Each design and typeface selection seems to be driven by the specific demands of the project, such that each is appropriate to the project, drawing out further in a tangible and material way the force which resides in each work. We see this in the colophon of each, which not only indicates the typeface used, but offers information about each typeface in order to further in rich our readings of the work.

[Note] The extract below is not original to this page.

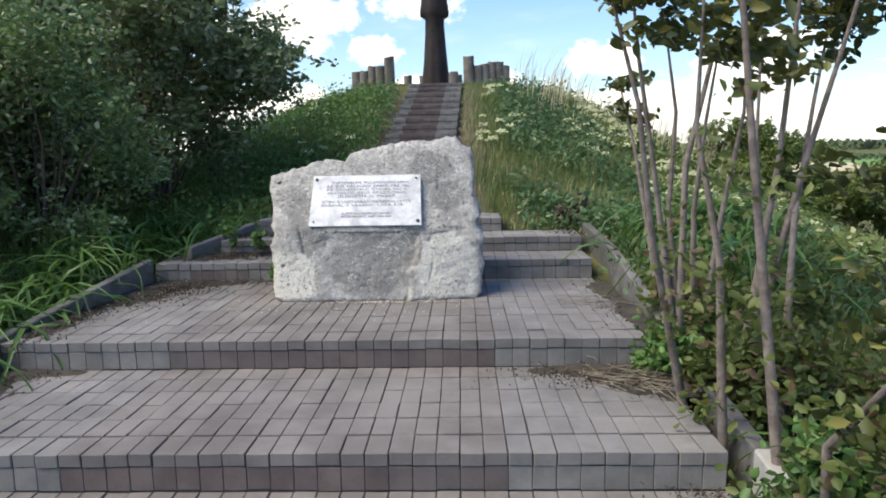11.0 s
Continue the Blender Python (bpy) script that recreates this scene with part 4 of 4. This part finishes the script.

For The Conveniences of Philosophy Brett selected Sabon, a serifed typeface which he tells us was "Designed by Jan Tschichold in 1965 for German master printers who required that it should be produced in identical form for both mechanical composition by the Linotype and Monotype foundries...." Curiously enough, Sabon was used in 1979 for setting the Episcopal Church's Book of Common Prayer. Aware of this curious relation, however accidental it may be, I find myself reading one among a number of catechismic exchanges Rimbaud includes in The Conveniences: "QUESTION: how is it Christ died for our sins two thousand years before we committed them?/ ANSWER: how is it Christ died for our sins two thousand years before we committed them?" Invested in a strange Rexrothesque anarcho-mysticism, the text, set in Sabon, becomes its own Book of Common Prayer. It is in this way that Brett collaboratively enters into the work of Rimbaud.

Like the now-classic work of Wallace Berman, Dave Haselwood, and William Everson, Christian Brett's ability to foreground through design the aura residing within a textual work is, as I say, something to behold.

_______________________

ADDENDUM: Christian Brett tells me that, while the choice of the Sabon typeface was not made as a conscious gesture toward the 1979 Book of Common Prayer, Rimbaud's Conveniences was previously set in Baskerville and the two-column bible-like format of the text was designed with John Baskerville's bible of 1763 in mind.